The two and three-stage grinding magnetic separation test work has exceeded the results of the previous sighter test work and confirmed the opportunity to produce a high-grade, high-purity iron-vanadium concentrate of up to 67.1% iron at a 32-micron grind size and up to 64.3% iron at a 125-micron grind size.
Technology Metals Australia Ltd’s (ASX:TMT) (FRA:TN6) magnetic concentrate test work based on staged grinding of two large sample masses of fresh massive magnetite composites from the Yarrabubba Iron-Vanadium Project has produced high-grade magnetic concentrate.
This confirms the ability to produce a premium Platts 65 product with very low levels of deleterious elements.
The two and three-stage grinding magnetic separation test work has exceeded the results of the previous sighter test work and confirmed the opportunity to produce a high-grade, high-purity iron-vanadium concentrate of up to 67.1% iron at a 32-micron grind size and up to 64.3% iron at a 125-micron grind size.
Titanium separation test work is underway on non-magnetic tailings stream generated from Low-Intensity Magnetic Separation (LIMS) work.

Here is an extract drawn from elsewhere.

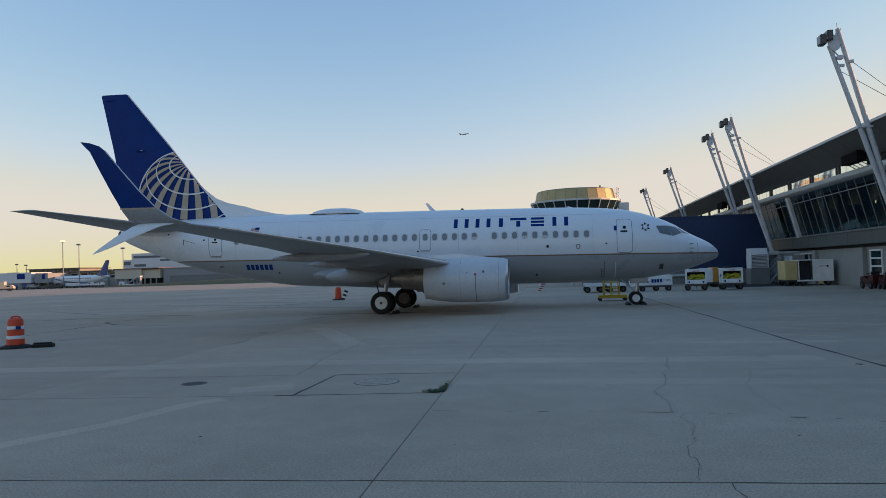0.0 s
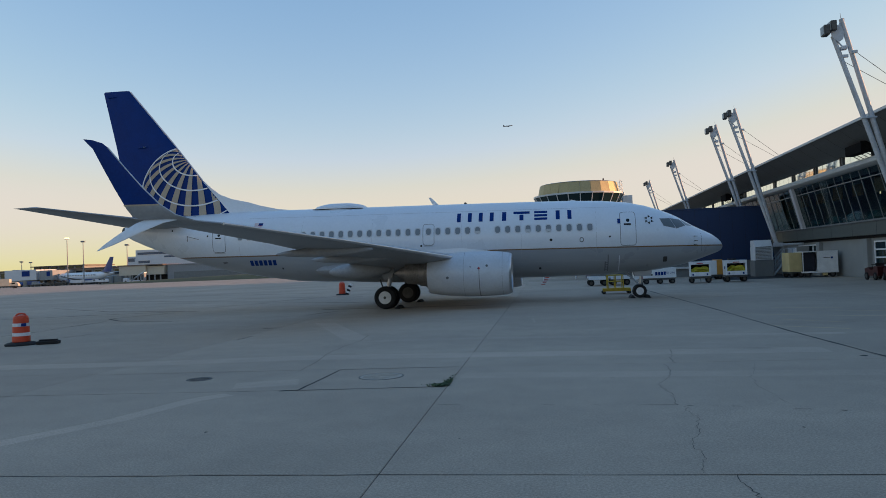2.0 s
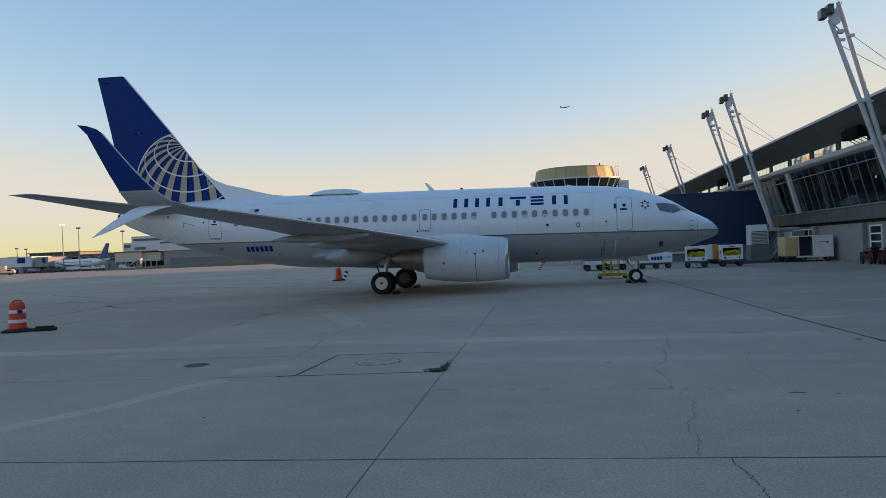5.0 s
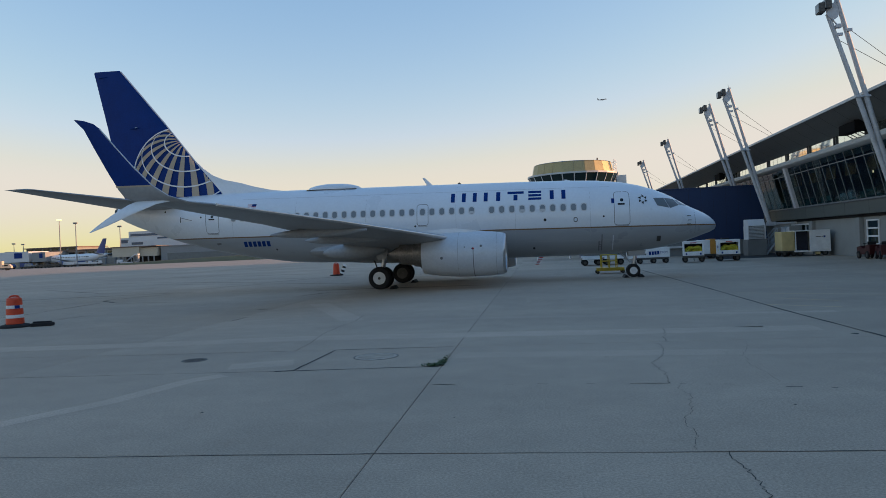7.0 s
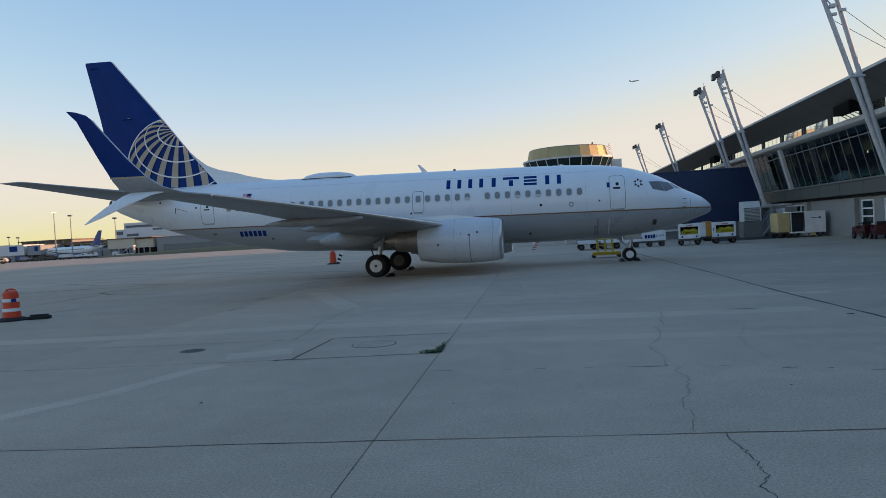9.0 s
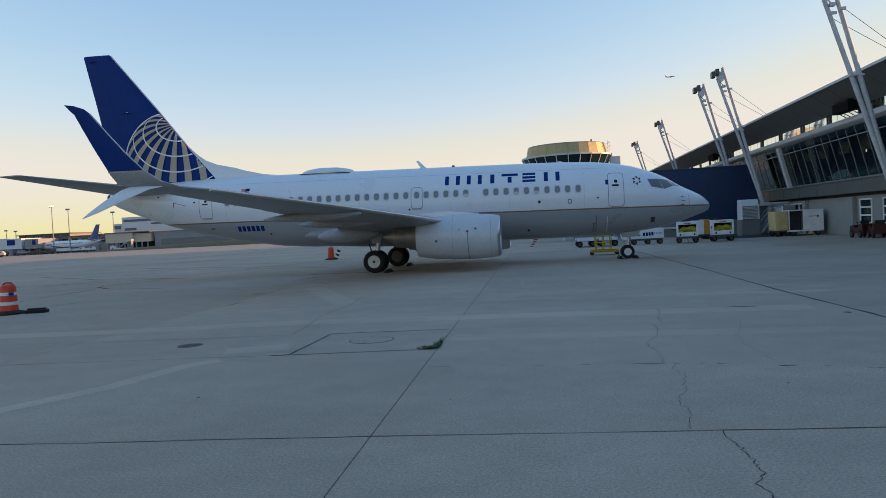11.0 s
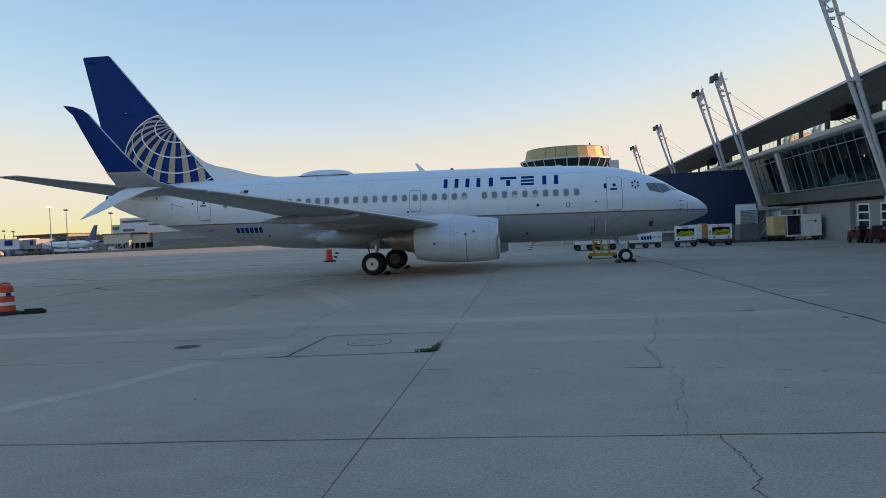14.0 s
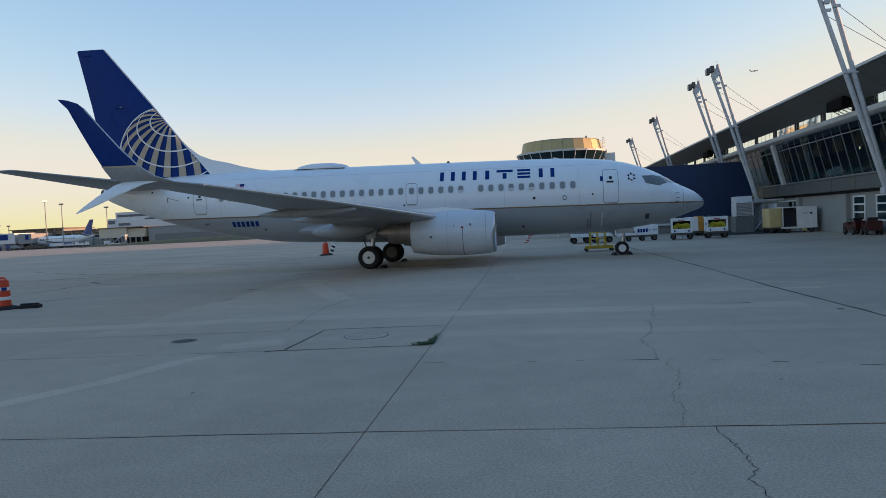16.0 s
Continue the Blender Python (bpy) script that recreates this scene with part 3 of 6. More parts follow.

Technology Metals managing director Ian Prentice said: “This test work has provided further confirmation of the opportunity to produce a high grade, high purity Fe-V magnetic concentrate at Yarrabubba as the test work programs scale up.
“Importantly the work has also provided sufficient sample to progress diagnostic titanium recovery test work, which the team is actively progressing as we embark on a very exciting and transformative 2021.
“The range of products anticipated to be generated from Yarrabubba is a very exciting component of the Project and is expected to be very well received by customers and funding partners.”
A program of sighter metallurgical test work, consisting of LIMS on seven representative composite samples formed from PQ diamond drill hole material, delivered outstanding high-grade, high-purity iron-vanadium concentrate results across all of the mineralised units at Yarrabubba.
The full set of LIMS test work confirmed the very high rejection of deleterious elements across all of the composites at the 32-micron grind size, with weighted average grades of 0.42% silicon dioxide, 0.67% aluminium oxide, 0.011% sulphur and 0.001% phosphorus.
A further round of laboratory-scale LIMS test work has now been completed on larger sample masses of the fresh massive magnetite composites.
This test work was designed to confirm the outcomes of the sighter test work under both three-stage (500 microns, 125 microns and 32 microns) and two-stage (125 microns and 32 microns) grind scenarios and generate sufficient volume of nonmagnetic tailings to further investigate the titanium separation circuit.
Results of the magnetic separation phase of the test work program have strongly confirmed the outcomes of the previously announced sighter test work.
The magnetic concentrate grades are typically slightly higher from the larger-scale test work relative to the sighter test work, with greater rejection of impurities.
The very high recoveries of both iron and vanadium into a magnetic concentrate for the massive fresh composites were also confirmed, with iron recoveries ranging from 76 to 90% and vanadium recoveries ranging from 85.0 to 93%.
Titanium separation test work
The original program of sighter metallurgical test work identified clear potential to discriminate between vanadiferous iron (V+Fe) phases and titanium-containing phases, resulting in titanium rejection to the non-magnetic tails stream.
Non-magnetic tails from the larger scale LIMS test work program have been collected from each cycle (grind size) and are being utilised for further investigation and optimisation of the potential to generate a high-grade titanium product from this tails stream using standard gravity separation techniques.
This work is underway, with the outcomes of the test work expected to provide further guidance on an appropriate flowsheet for the titanium separation, enhance the quality of the titanium product as well as provide guidance on the expected product yields.
Results from this phase of test work will be reported as they become available.